What the task requires: Output the material exactly, but drop every image it holds.

Recorded information:
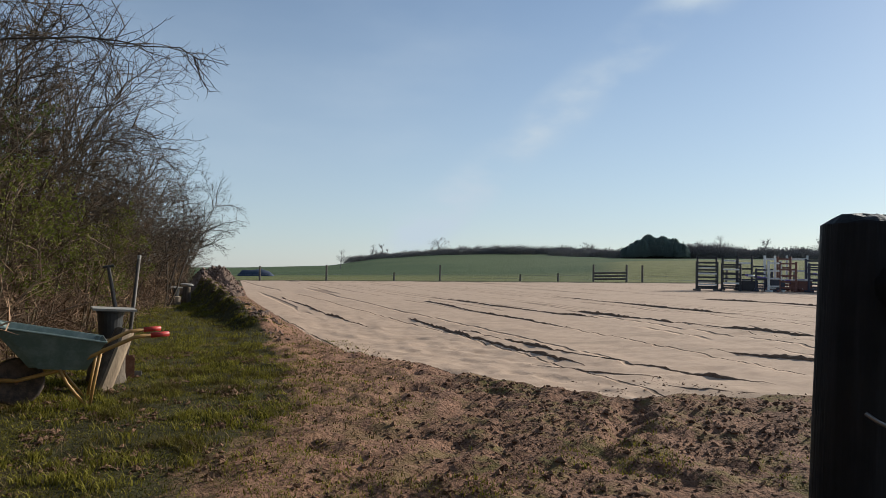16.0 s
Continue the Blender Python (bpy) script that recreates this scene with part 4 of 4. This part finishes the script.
# the last, widest ridge is put in for a dark hole in the sand
RIDGES = [([(11.2, 30.5), (11.68, 25.3), (12.4, 23.0), (13.0, 21.6)], 0.13, 0.05), ([(6.3, 29.5), (6.08, 25.7), (6.17, 23.5), (6.33, 21.9)], 0.12, 0.05), ([(9.09, 22.7), (9.65, 21.4), (10.1, 20.9)], 0.13, 0.055),
          ([(6.46, 26.6), (6.66, 22.9), (7.2, 21.2), (7.67, 20.1)], 0.08, 0.035), ([(5.6, 22.1), (6.07, 21.4), (6.63, 20.8)], 0.07, 0.03), ([(8.9, 36), (8.7, 31.4), (8.65, 28), (8.71, 26)], 0.11, 0.045),
          ([(19.3, 34.5), (19.6, 32.3), (19.9, 29.1)], 0.14, 0.06), ([(10.0, 39), (10.3, 31), (10.6, 28)], 0.10, 0.04), ([(15.0, 38), (14.6, 31), (14.9, 27.5)], 0.13, 0.05), ([(4.6, 40), (4.7, 33), (4.9, 27.5)], 0.10, 0.04), ([(6.27, 20.5), (6.5, 19.95), (7.1, 19.75)], 0.20, 0.045)]
for k, (line, wide, tall_r) in enumerate(RIDGES):
    sand_ridge(line, 0.46 * wide, tall_r, 500 + k)

# ---- distance: wire fence, hurdle, jump wings, tarpaulin, trees ----
FAR_POSTS = [(1.0, 65.8, 0.95), (6.2, 64.4, 1.05), (10.8, 63.4, 1.15), (15.6, 62.3, 0.6), (18.8, 61.2, 1.15), (24.2, 58.8, 0.5), (26.6, 57.5, 0.6), (31.5, 54.2, 1.2), (36.0, 51.0, 1.0), (39.5, 48.6, 1.0), (43, 46, 1.0)]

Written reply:
16.0 s
Continue the Blender Python (bpy) script that recreates this scene with part 4 of 4. This part finishes the script.
# the last, widest ridge is put in for a dark hole in the sand
RIDGES = [([(11.2, 30.5), (11.68, 25.3), (12.4, 23.0), (13.0, 21.6)], 0.13, 0.05), ([(6.3, 29.5), (6.08, 25.7), (6.17, 23.5), (6.33, 21.9)], 0.12, 0.05), ([(9.09, 22.7), (9.65, 21.4), (10.1, 20.9)], 0.13, 0.055),
          ([(6.46, 26.6), (6.66, 22.9), (7.2, 21.2), (7.67, 20.1)], 0.08, 0.035), ([(5.6, 22.1), (6.07, 21.4), (6.63, 20.8)], 0.07, 0.03), ([(8.9, 36), (8.7, 31.4), (8.65, 28), (8.71, 26)], 0.11, 0.045),
          ([(19.3, 34.5), (19.6, 32.3), (19.9, 29.1)], 0.14, 0.06), ([(10.0, 39), (10.3, 31), (10.6, 28)], 0.10, 0.04), ([(15.0, 38), (14.6, 31), (14.9, 27.5)], 0.13, 0.05), ([(4.6, 40), (4.7, 33), (4.9, 27.5)], 0.10, 0.04), ([(6.27, 20.5), (6.5, 19.95), (7.1, 19.75)], 0.20, 0.045)]
for k, (line, wide, tall_r) in enumerate(RIDGES):
    sand_ridge(line, 0.46 * wide, tall_r, 500 + k)

# ---- distance: wire fence, hurdle, jump wings, tarpaulin, trees ----
FAR_POSTS = [(1.0, 65.8, 0.95), (6.2, 64.4, 1.05), (10.8, 63.4, 1.15), (15.6, 62.3, 0.6), (18.8, 61.2, 1.15), (24.2, 58.8, 0.5), (26.6, 57.5, 0.6), (31.5, 54.2, 1.2), (36.0, 51.0, 1.0), (39.5, 48.6, 1.0), (43, 46, 1.0)]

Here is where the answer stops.